*What the task requires*: Pull out of the data below the stretch of lines bounded by the one containing "4. More parts follow." and the one containing "return t * t * (3 - 2 * t)", both bounds included, unchanged.

*Given information*:
## start

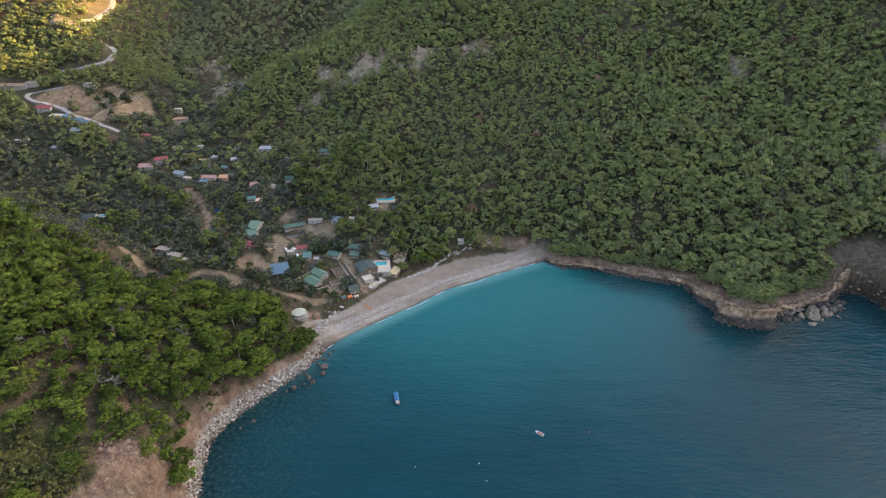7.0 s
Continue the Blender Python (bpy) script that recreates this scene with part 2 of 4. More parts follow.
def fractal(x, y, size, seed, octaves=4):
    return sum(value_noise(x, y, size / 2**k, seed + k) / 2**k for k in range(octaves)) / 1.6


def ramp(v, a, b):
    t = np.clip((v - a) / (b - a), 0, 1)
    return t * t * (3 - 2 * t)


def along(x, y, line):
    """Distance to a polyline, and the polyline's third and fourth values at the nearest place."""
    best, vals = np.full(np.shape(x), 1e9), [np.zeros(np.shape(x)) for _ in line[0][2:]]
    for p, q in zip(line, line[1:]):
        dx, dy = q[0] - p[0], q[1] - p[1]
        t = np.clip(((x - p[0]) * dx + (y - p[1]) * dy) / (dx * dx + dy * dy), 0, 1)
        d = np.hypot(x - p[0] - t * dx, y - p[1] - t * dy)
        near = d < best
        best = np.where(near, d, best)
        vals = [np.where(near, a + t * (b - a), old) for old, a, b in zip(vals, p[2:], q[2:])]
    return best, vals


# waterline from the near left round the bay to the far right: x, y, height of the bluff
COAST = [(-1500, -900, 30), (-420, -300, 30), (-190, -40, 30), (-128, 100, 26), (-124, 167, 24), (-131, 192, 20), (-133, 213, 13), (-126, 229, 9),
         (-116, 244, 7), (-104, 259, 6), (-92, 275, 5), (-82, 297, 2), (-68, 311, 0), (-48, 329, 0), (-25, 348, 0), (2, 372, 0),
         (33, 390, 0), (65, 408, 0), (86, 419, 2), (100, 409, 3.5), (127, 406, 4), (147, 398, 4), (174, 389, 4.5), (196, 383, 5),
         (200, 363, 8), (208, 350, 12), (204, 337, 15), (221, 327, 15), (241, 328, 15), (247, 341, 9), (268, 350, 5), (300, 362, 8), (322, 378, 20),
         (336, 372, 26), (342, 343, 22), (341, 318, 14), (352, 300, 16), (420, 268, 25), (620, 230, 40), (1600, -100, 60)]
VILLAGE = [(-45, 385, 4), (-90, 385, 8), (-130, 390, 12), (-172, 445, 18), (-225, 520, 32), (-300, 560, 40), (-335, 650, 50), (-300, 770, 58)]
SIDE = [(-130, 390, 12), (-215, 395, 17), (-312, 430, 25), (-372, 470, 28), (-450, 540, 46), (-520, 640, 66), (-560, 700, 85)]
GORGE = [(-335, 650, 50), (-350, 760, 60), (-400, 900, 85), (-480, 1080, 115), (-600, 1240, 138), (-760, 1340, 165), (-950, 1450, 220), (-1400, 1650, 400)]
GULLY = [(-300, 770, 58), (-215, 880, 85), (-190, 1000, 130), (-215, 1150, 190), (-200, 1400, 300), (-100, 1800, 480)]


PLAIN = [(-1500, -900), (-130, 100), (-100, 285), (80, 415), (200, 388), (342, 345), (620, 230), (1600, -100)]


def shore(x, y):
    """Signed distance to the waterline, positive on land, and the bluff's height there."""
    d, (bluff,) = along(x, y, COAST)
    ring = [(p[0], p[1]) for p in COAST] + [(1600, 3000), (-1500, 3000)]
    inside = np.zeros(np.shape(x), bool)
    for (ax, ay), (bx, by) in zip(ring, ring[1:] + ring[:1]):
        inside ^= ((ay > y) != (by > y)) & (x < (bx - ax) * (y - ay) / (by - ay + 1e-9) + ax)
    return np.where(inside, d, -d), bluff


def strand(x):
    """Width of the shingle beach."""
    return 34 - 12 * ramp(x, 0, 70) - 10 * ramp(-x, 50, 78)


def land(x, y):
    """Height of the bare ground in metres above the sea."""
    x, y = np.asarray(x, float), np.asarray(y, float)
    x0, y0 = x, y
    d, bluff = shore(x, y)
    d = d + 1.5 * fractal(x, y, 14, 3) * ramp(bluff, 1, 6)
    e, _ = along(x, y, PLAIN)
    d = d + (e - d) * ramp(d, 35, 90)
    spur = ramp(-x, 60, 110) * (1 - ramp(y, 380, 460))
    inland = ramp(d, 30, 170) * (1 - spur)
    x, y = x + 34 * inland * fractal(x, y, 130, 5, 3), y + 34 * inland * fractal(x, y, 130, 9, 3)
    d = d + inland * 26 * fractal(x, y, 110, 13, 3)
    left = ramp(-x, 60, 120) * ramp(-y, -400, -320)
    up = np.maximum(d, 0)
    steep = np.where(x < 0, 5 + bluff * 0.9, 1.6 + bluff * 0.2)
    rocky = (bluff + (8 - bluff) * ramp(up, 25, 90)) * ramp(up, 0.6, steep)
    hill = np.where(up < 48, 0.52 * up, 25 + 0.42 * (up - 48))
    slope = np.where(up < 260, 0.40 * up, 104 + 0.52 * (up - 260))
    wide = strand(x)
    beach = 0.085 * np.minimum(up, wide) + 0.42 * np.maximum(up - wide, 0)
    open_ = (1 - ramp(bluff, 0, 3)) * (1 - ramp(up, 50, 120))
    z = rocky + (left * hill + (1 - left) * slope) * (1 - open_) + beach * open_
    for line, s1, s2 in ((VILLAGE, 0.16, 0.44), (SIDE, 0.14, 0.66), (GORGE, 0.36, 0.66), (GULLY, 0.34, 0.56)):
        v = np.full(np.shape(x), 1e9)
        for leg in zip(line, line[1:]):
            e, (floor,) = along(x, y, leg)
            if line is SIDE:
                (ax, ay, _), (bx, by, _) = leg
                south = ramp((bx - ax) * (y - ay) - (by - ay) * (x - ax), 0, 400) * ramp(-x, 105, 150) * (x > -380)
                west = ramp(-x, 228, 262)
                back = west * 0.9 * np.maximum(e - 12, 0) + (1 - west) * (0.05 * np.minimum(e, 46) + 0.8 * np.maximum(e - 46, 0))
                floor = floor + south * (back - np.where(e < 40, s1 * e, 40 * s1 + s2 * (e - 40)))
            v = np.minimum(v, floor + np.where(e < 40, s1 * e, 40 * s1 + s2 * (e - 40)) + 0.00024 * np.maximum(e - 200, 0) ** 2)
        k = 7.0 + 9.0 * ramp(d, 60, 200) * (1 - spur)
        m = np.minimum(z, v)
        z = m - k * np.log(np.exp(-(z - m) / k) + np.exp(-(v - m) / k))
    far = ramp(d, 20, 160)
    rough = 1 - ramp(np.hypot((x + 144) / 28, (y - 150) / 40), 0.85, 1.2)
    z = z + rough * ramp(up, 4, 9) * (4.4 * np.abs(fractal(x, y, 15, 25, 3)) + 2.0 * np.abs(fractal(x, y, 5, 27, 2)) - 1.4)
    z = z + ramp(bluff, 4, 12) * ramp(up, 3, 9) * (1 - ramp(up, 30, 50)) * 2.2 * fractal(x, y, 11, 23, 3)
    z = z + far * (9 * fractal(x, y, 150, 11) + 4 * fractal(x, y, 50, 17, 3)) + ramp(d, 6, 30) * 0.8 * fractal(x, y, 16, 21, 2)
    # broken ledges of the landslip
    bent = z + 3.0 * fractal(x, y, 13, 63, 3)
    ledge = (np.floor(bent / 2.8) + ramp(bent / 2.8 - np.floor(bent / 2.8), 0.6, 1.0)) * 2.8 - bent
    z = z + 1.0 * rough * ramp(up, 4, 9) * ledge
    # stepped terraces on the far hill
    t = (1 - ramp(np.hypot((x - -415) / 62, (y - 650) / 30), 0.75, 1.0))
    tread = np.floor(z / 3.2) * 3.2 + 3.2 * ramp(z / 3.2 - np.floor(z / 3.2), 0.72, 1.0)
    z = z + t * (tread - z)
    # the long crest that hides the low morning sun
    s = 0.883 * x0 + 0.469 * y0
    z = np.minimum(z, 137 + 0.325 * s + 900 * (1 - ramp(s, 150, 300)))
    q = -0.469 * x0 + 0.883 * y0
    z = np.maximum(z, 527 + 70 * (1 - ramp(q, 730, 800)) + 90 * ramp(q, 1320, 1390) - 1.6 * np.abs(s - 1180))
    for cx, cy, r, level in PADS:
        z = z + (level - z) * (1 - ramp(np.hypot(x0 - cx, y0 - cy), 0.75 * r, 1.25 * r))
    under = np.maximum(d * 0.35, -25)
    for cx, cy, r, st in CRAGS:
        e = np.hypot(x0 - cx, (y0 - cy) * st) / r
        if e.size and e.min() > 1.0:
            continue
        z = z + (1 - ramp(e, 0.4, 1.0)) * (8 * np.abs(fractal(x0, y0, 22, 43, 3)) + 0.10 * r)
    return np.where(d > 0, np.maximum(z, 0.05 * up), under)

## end
## start

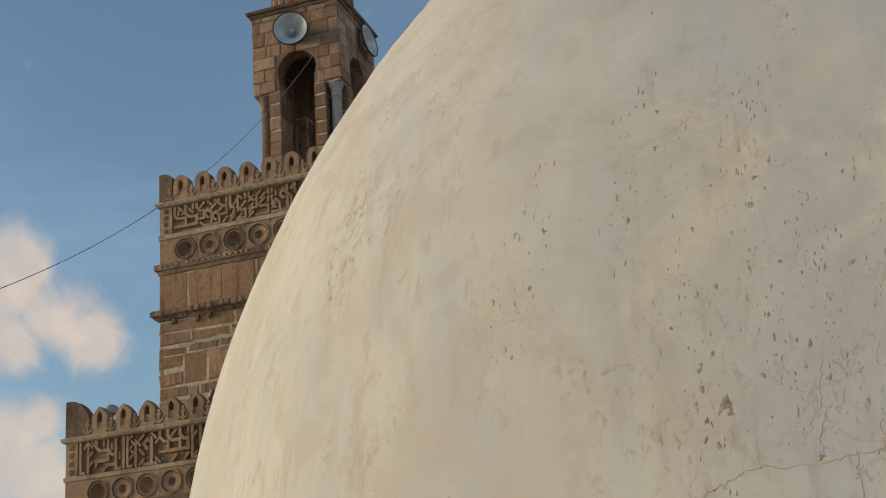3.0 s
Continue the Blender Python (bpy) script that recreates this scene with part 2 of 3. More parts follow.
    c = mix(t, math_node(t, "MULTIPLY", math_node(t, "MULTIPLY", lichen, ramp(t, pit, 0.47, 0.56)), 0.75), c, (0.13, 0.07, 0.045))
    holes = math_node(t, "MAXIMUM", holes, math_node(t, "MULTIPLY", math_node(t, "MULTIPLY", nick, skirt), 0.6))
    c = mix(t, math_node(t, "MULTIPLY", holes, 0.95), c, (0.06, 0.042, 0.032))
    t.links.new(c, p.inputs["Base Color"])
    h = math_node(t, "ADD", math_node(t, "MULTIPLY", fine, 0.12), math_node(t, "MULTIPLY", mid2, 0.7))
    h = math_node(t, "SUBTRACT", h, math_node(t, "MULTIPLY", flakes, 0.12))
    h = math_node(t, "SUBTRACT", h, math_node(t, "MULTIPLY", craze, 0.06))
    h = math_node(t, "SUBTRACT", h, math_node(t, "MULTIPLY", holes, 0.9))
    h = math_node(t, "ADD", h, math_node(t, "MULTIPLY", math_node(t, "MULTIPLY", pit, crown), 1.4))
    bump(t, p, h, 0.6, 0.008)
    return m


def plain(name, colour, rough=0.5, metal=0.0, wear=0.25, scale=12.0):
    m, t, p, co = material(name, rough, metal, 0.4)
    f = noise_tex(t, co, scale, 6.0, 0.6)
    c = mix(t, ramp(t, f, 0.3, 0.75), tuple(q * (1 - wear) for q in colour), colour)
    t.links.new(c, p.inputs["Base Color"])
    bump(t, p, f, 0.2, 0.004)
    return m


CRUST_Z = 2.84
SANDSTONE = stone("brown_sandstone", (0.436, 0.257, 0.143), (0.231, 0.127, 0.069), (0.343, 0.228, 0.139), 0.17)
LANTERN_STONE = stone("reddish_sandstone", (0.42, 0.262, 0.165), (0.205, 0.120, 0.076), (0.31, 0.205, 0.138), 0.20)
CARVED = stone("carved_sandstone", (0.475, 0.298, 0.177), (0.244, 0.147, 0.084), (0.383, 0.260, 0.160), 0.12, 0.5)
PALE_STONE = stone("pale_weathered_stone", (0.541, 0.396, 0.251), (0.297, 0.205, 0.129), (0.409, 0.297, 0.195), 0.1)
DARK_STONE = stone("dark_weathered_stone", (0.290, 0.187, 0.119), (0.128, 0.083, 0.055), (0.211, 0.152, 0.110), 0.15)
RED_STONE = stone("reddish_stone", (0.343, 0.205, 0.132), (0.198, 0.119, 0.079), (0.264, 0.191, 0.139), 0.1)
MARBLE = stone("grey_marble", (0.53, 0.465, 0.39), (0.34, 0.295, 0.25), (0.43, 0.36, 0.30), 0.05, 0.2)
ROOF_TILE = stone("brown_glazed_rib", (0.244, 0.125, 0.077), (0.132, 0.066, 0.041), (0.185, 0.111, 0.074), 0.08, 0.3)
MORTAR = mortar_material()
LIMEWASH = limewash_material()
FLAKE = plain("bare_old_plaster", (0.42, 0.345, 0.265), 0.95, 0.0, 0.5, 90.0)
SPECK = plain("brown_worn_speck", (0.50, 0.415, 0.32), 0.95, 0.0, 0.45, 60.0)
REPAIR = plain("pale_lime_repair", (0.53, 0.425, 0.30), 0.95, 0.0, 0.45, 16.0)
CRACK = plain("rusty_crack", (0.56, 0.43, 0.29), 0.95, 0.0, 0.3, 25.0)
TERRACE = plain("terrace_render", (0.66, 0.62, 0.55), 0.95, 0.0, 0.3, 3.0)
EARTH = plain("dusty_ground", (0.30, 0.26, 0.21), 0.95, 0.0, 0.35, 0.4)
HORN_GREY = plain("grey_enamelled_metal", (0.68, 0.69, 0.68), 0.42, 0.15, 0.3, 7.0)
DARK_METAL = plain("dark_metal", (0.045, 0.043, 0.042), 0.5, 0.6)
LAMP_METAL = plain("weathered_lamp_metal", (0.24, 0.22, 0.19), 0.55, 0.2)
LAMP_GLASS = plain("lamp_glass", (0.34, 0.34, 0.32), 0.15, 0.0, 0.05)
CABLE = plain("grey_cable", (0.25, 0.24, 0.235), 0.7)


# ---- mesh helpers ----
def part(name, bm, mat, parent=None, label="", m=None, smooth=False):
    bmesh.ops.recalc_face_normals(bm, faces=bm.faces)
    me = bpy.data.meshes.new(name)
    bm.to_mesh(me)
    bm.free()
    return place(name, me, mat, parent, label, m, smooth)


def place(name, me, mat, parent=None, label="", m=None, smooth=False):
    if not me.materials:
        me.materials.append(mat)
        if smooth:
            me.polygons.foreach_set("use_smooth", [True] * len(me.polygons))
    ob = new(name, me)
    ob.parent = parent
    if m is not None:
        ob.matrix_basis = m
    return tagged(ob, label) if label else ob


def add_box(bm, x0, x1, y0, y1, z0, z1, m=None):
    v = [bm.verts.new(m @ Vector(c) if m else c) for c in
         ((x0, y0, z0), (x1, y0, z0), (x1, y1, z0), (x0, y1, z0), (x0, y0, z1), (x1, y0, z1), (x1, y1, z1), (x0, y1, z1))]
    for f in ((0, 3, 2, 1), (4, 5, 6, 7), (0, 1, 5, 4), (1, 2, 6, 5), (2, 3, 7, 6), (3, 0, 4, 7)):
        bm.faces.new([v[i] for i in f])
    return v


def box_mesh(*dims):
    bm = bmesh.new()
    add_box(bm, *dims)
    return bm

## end

*Response to this exercise*:
Continue the Blender Python (bpy) script that recreates this scene with part 2 of 4. More parts follow.
def fractal(x, y, size, seed, octaves=4):
    return sum(value_noise(x, y, size / 2**k, seed + k) / 2**k for k in range(octaves)) / 1.6


def ramp(v, a, b):
    t = np.clip((v - a) / (b - a), 0, 1)
    return t * t * (3 - 2 * t)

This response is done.